By Asmaa Bahadi
By Asmaa Bahadi
Rabat – In an exclusive interview with the journalist Simo Benbachir, controversial Moroccan actress, Loubna Abidar, answered many questions and underlined the difficulties that she went through.
Loubna Abidar, 30, saw her troubles begin in May 2015, when “Much Loved,” directed by Nabil Ayouch, premiered at the Cannes Film Festival. Until then, Ms. Abidar had appeared only in small theater roles, television programs, and a couple of unremarkable feature films. By the time she boarded her flight home to Morocco, the film’s trailer had gained traction on the Internet.
The Communication Ministry of Morocco was swift to react to the movie’s premiere. It banned the film, saying that it undermined “the moral values and dignity of Moroccan women as well as the image of Morocco.”
Loubna Abidar is also poised to earn France’s top honor in film — a César — this month. While she was on her way to Paris, her friend called to tell her that she was nominated for a César award. She said, “I was in denial at first, I was scared and started crying, it took me three days to grasp the news.” However, she wasn’t delighted, since her ultimate and main goal isn’t related to the César award and to prizes in general, but fighting for a cause.

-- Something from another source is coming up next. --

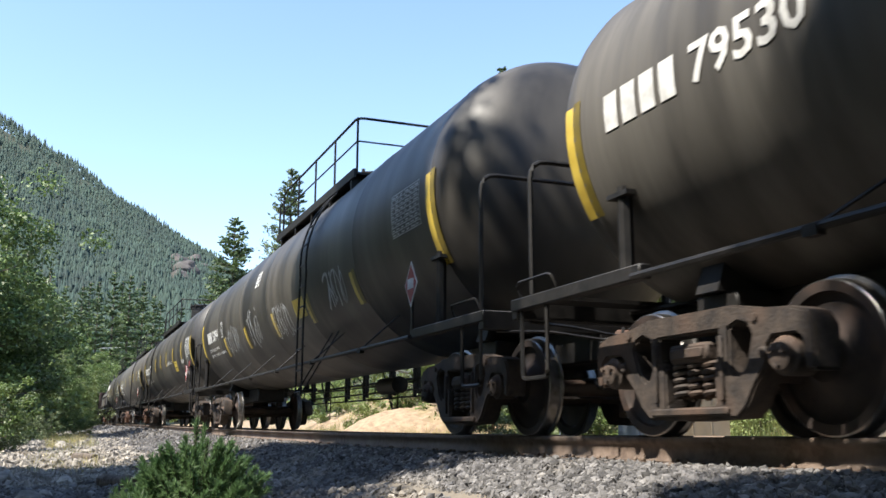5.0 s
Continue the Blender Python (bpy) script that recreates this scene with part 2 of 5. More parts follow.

She added, “My fight is freedom and dignity for Moroccan women.” She also emphasized the stereotypes that Moroccan women have to go through on daily basis.
She also expressed her pleasure and gratitude at being the first Moroccan woman ever to receive a nomination for the César award.
Ms. Abidar describes herself as a feminist. Being a star in a controversial sex-themed film is not easy in a conservative Muslim society like Morocco’s. She says she has always been engaged in defending women’s rights, and traces some of her motivation to her early experiences with the prostitutes she so expertly portrays in the movie.
Ms. Abidar dominated the headlines in French and the Belgian news, and described this mass hysteria as an opportunity for her to begin on a path toward achieving her main goal and win her fight.
Her appearance on “Le Petit Journal” — a French television show — made her feel like a real star, she said. She hopes that one day the Moroccan press would support her work.
Concerning all the fuss about her in Morocco, she said, “There are some people, whose names I’m not going to mention, who use my name to distract the others.” She also talked about a guest on a Moroccan radio station who “criticized [her] French accent instead of introducing his new single, so he could gain more attention.”
“My accent is unique because I’m Amazigh from Marrakech, which makes it automatically different.”
People say that Loubna Abidar insulted Morocco and Moroccans, calling them “schizophrenic” so she could have easy access to France.
To clarify, she said, “I have a Brazilian nationality, thus I already had a visa to visit France whenever I wanted to. I used to go to France once every three or four months. I did not insult Moroccan people, I insulted those who didn’t want to leave me alone, who didn’t see and understood the concept of the movie and believe in whatever the yellow journalism says about me […] In fact don’t consider ‘schizophrenic’ an insult as much as I consider it a fact.”
“If I ever had the chance to act again in ‘Much Loved’ I would do it all over again, with the same passion, enthusiasm and energy […] I’m so proud of my role in this movie,” she added.
The interviewer asked, “Are you going to stay in the same kind of roles or show your acting capacities through new ones?”
“I will stay in the same fight on the same level, yet different roles,” Ms. Abidar replied.
Lastly, regarding the message that Loubna Abidar wants to convey, she said, “I love my people and my country, however I would like to finish this journey and the fight that I’m fighting in my own way. I’m doing this for Moroccan women, for their freedom and dignity.”